McClellan, the fast-walking master trainer, agrees. “These guys are not soldiers every day. We didn’t want to take 4,000 good citizens of Idaho, Montana and Pennsylvania and just plop them down in a war zone,” he said.
The training regime, filled with role-playing, is designed to raise awareness, toughen up older soldiers with long patrols and short turnaround times.
“I think they are great Americans to come into this very different world,” McClellan said.”There’s a real sense of duty these guys have,” Post Falls’ Robinson said. “It’s tough on the guys.”
And yet here they are: Evans, Kronenburg, Kincheloe and so many more.
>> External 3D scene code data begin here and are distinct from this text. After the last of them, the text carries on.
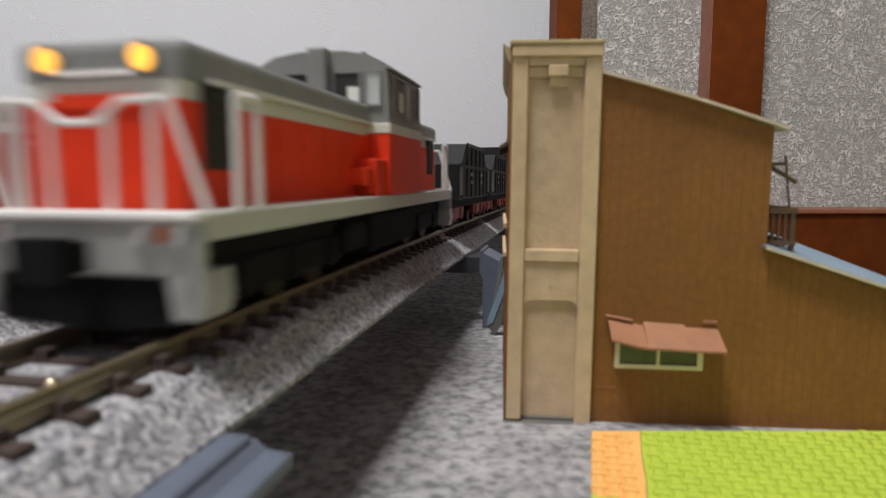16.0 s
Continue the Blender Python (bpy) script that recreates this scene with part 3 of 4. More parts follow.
        for yy in (2.2, 7.4):
            w0, w1 = sorted((x * 9.33, x * 9.37))
            block("seat_back", (w0, w1, yy - 2.6 if yy < 5 else yy - 1.2, yy - 1.4 if yy < 5 else yy, 19.4, 21.0), PAPER_WHITE, cab, "pale seat back behind the glass")
        e0 = hi if x > 0 else lo
        q0, q1 = sorted((e0, e0 + x * 0.14))
        for a, b in ((-9.0, -7.6), (7.6, 9.0)):
            block("end_stripe", (a, b, q0, q1, 16.9, 17.9), STRIPE, cab)
    windows(cab, spots, frame_mat=SASH)
    bm = bmesh.new()
    rod(bm, (0, hi + 1.0, 18), (0, hi + 1.0, top + 2.0), 1.7, 18)
    rod(bm, (0, hi + 1.0, top + 2.0), (0, hi + 1.0, top + 2.3), 1.35, 18)
    part("chimney", bm, LOCO_GREY, t, "grey exhaust stack")
    bm = bmesh.new()
    for x, y in ((-3.6, 6), (3.6, 6)):
        rod(bm, (x, y, top + 1.2), (x, y, top + 2.7), 0.4, 8)
        rod(bm, (x, y - 1.2, top + 2.5), (x, y + 1.6, top + 2.5), 0.45, 8)
    box(bm, -2.0, 2.0, -5.6, -2.4, top + 1.4, top + 2.4)
    part("roof_fittings", bm, LOCO_GREY, t, "roof whistle and vent")
    return grow(t, 1.08, 1.045)


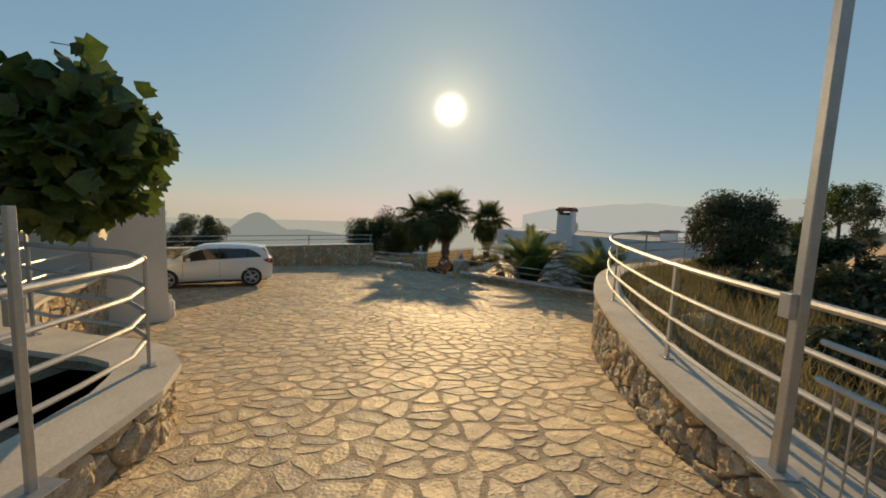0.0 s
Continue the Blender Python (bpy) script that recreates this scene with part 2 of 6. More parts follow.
RUBBLE_TONES = [(1.05, 1.0, 0.92), (0.88, 0.83, 0.76), (1.16, 1.12, 1.04), (0.96, 0.80, 0.60), (1.08, 1.04, 0.98), (0.78, 0.74, 0.70), (1.12, 0.98, 0.78), (1.0, 0.95, 0.88), (1.10, 0.78, 0.50), (0.92, 0.90, 0.88), (1.18, 1.10, 0.98)]
SLAB_TONES = [(1.08, 1.04, 1.0), (0.80, 0.79, 0.79), (1.0, 0.96, 0.90), (1.16, 1.11, 1.04), (0.67, 0.66, 0.67), (1.04, 0.99, 0.94), (0.92, 0.87, 0.81), (1.14, 1.06, 0.96), (0.70, 0.67, 0.64)]
FLAG = mat("flagstone", (0.50, 0.405, 0.275), 0.66, 0.26, 5.0, 34, 1.0, second=(0.66, 0.555, 0.40), random_by="object", random_amount=0.10, stain=(0.25, 0.215, 0.175), stain_scale=0.9, stain_amount=0.5, relief=0.045, palette=FLAG_TONES)
FLAG_ISLAND = mat("flagstone_far", (0.50, 0.405, 0.275), 0.66, 0.26, 5.0, 34, 1.0, second=(0.66, 0.555, 0.40), random_by="island", random_amount=0.10, stain=(0.25, 0.215, 0.175), stain_scale=0.9, stain_amount=0.5, relief=0.045, palette=FLAG_TONES)
MORTAR = mat("sandy_mortar", (0.41, 0.315, 0.205), 0.95, 0.36, 2.6, 45, 1.0, second=(0.56, 0.44, 0.30), stain=(0.23, 0.195, 0.155), stain_scale=0.9, stain_amount=0.6, relief=0.05)
RUBBLE = mat("limestone_rubble", (0.50, 0.42, 0.31), 0.9, 0.34, 11.0, 48, 1.0, second=(0.70, 0.62, 0.48), random_by="object", random_amount=0.10, stain=(0.40, 0.25, 0.13), stain_scale=3.0, stain_amount=0.4, relief=0.05, palette=RUBBLE_TONES)
RUBBLE_ISLAND = mat("limestone_rubble_far", (0.50, 0.42, 0.31), 0.9, 0.34, 11.0, 48, 1.0, second=(0.70, 0.62, 0.48), random_by="island", random_amount=0.10, stain=(0.40, 0.25, 0.13), stain_scale=3.0, stain_amount=0.4, relief=0.05, palette=RUBBLE_TONES)
JOINT = mat("wall_mortar", (0.27, 0.22, 0.16), 0.95, 0.4, 3, 40, 1.0, relief=0.04)
CAP = mat("pale_cap_stone", (0.62, 0.55, 0.45), 0.8, 0.15, 1.6, 40, 0.25, stain=(0.33, 0.29, 0.24), stain_scale=1.2, stain_amount=0.5)
MARBLE_CAP = mat("white_marble_cap", (0.66, 0.65, 0.62), 0.8, 0.1, 2.0, 30, 0.1, stain=(0.45, 0.43, 0.40), stain_scale=1.4, stain_amount=0.4)
TRAV = mat("travertine", (0.56, 0.43, 0.30), 0.6, 0.22, 2.6, 30, 0.25, second=(0.70, 0.565, 0.42), random_by="object", random_amount=0.06, stain=(0.23, 0.175, 0.12), stain_scale=1.9, stain_amount=0.85, palette=SLAB_TONES)
TRAV_ISLAND = mat("travertine_far", (0.56, 0.43, 0.30), 0.6, 0.22, 2.6, 30, 0.25, second=(0.70, 0.565, 0.42), random_by="island", random_amount=0.06, stain=(0.23, 0.175, 0.12), stain_scale=1.9, stain_amount=0.85, palette=SLAB_TONES)
GROUT = mat("stone_grout", (0.30, 0.245, 0.18), 0.95, 0.3, 4, 50, 0.3)
STEEL = mat("galvanised_steel", (0.48, 0.47, 0.45), 0.5, 0.12, 6, 60, 0.05, metal=0.85)
CHROME = mat("brushed_steel", (0.62, 0.62, 0.62), 0.22, 0.05, 6, 60, 0.0, metal=1.0)
IRON = mat("black_iron", (0.035, 0.03, 0.028), 0.55, 0.3, 8, 60, 0.1)
TERRA = mat("terracotta", (0.32, 0.11, 0.055), 0.8, 0.28, 5, 50, 0.4, second=(0.43, 0.17, 0.085), stain=(0.55, 0.40, 0.32), stain_scale=2.2, stain_amount=0.25)
TERRA_TAN = mat("tan_terracotta", (0.30, 0.145, 0.072), 0.85, 0.25, 5, 50, 0.35, second=(0.39, 0.21, 0.11))
LIME = mat("lime_patch", (0.64, 0.59, 0.51), 0.9, 0.22, 8, 60, 0.4)
SOIL = mat("dry_soil", (0.20, 0.145, 0.095), 1.0, 0.4, 1.2, 20, 0.8, second=(0.30, 0.22, 0.14))
BANK = mat("sandy_bank", (0.42, 0.30, 0.19), 1.0, 0.35, 0.8, 14, 0.8, second=(0.52, 0.40, 0.27))
DARK_DOOR = mat("black_door", (0.012, 0.012, 0.014), 0.6, 0.2, 4, 40, 0.0)
ROOF_TILE = mat("red_clay_tile", (0.34, 0.12, 0.07), 0.85, 0.3, 6, 40, 0.3)

# ---------------------------------------------------------------- mesh helpers


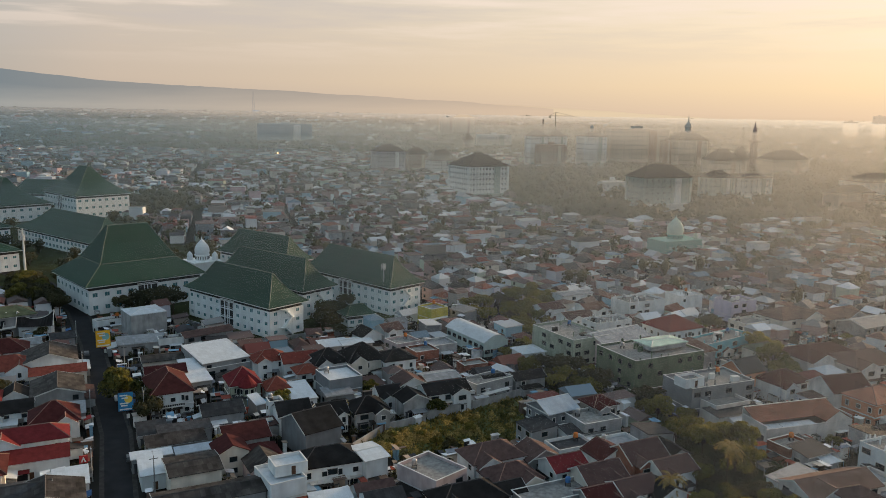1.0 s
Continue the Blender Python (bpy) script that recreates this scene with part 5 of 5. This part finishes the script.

After every long night mission, Kincheloe, the not-so-secret liberal in the bat cave, rolls out of his bunk wishing he could find NPR on the radio, and massages his feet and legs. The former Marine knows that no matter how high-tech the Army gets with lasers and NOGS, night-operations goggles, a ground-pounder can only trust his feet.
As he does this daily ritual, he listens with amusement to the banter and clamor and flood of rumor that runs rampant in the bat cave. He also keeps a serious eye on less-experienced soldiers, feeling, like Kronenburg, the responsibility to share his experience, to offer his back to help carry everyone home.